-- Data excerpt --
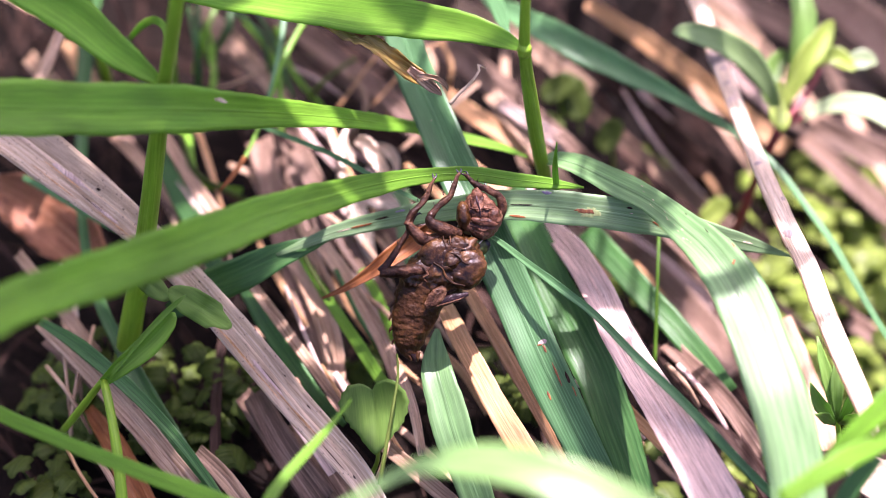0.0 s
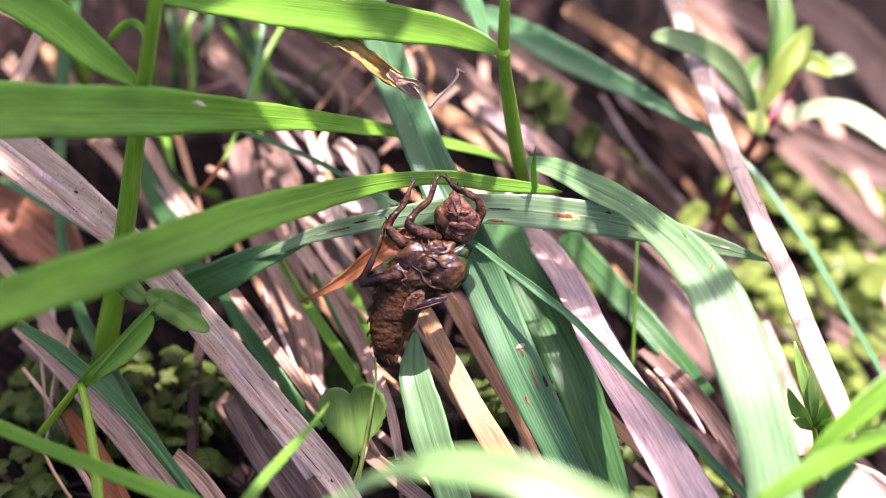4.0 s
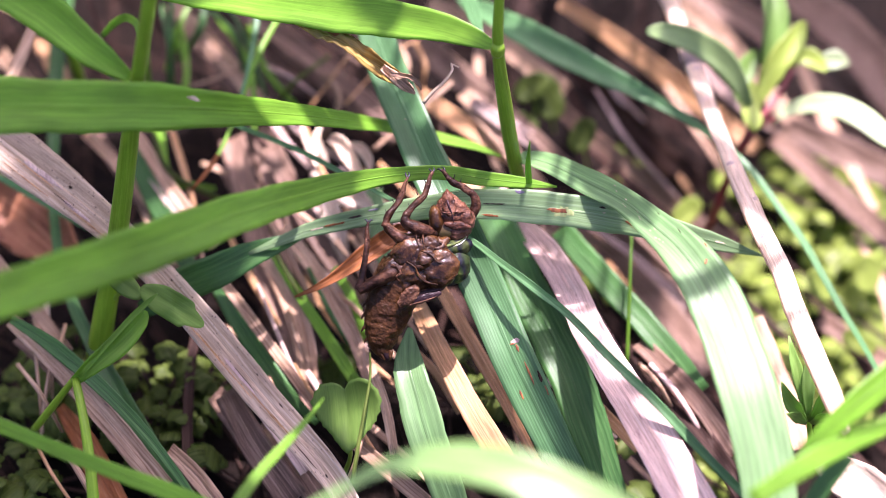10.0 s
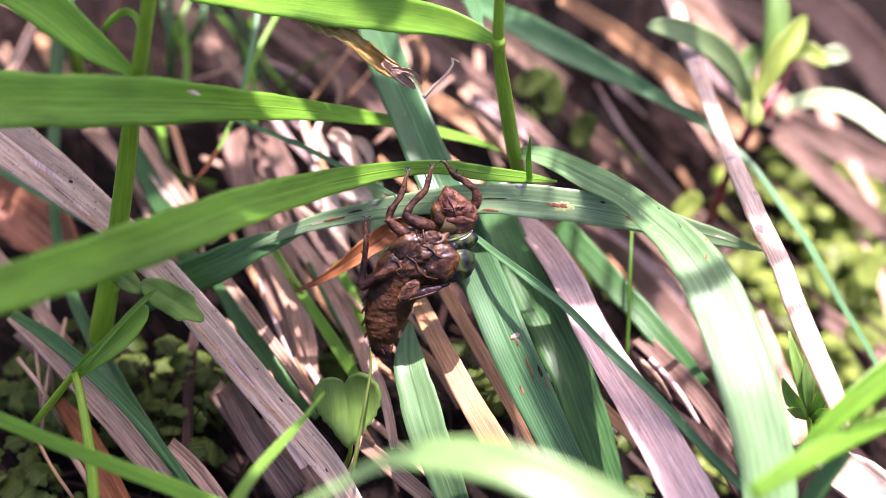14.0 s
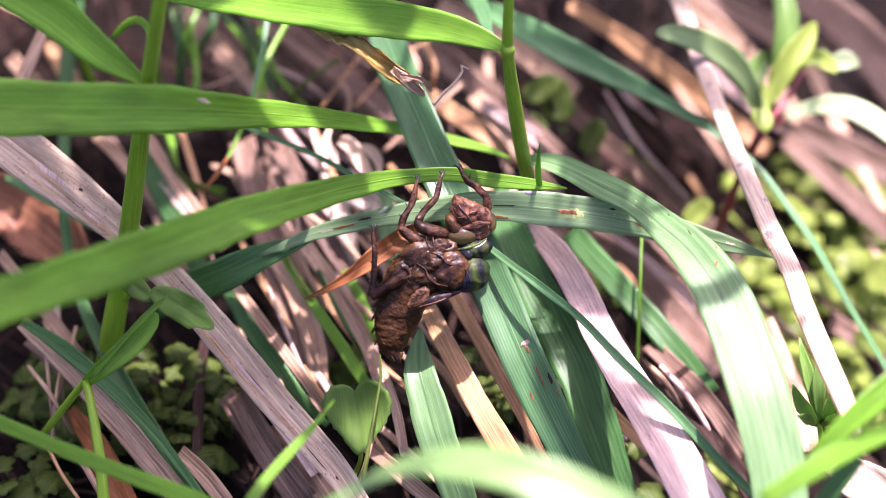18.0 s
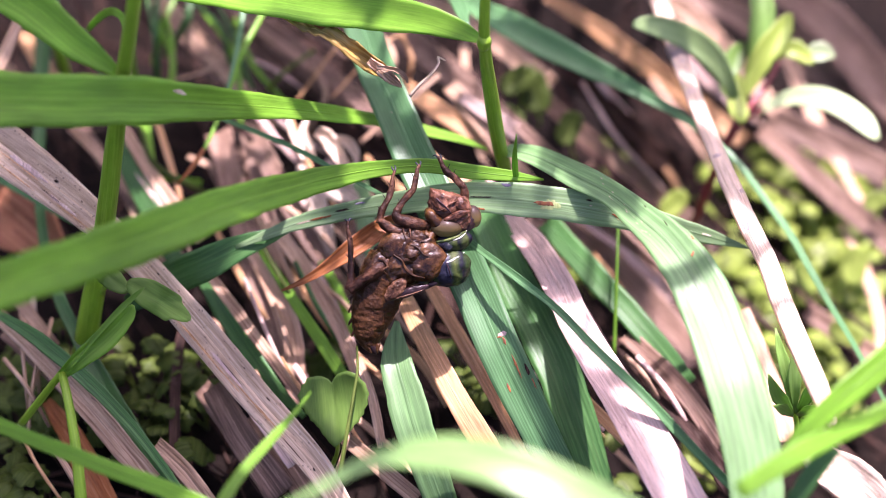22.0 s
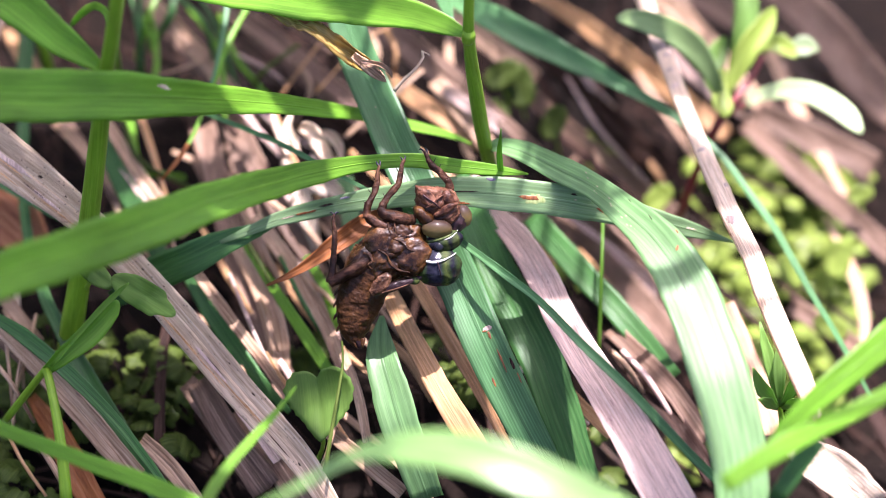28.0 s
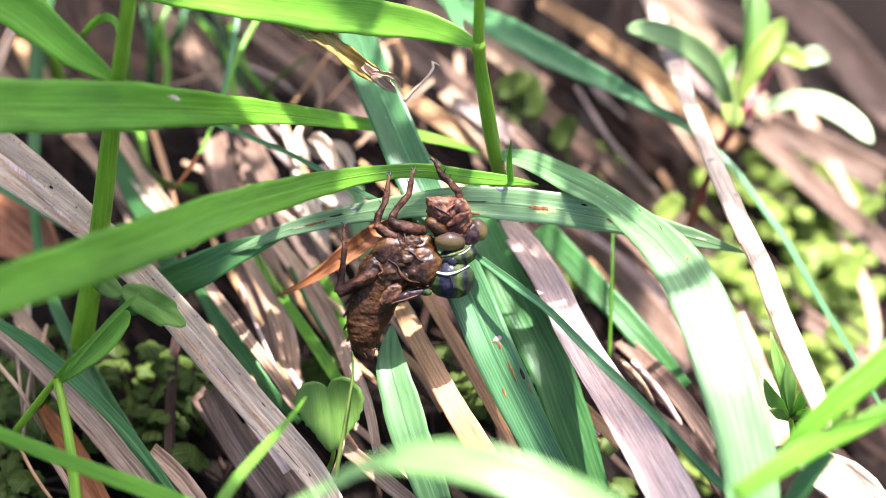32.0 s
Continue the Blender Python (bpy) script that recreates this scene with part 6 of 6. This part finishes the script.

-- To do --
Write the material out again exactly as it appears, dropping the pictures.

-- Answer for the task --
0.0 s
4.0 s
10.0 s
14.0 s
18.0 s
22.0 s
28.0 s
32.0 s
Continue the Blender Python (bpy) script that recreates this scene with part 6 of 6. This part finishes the script.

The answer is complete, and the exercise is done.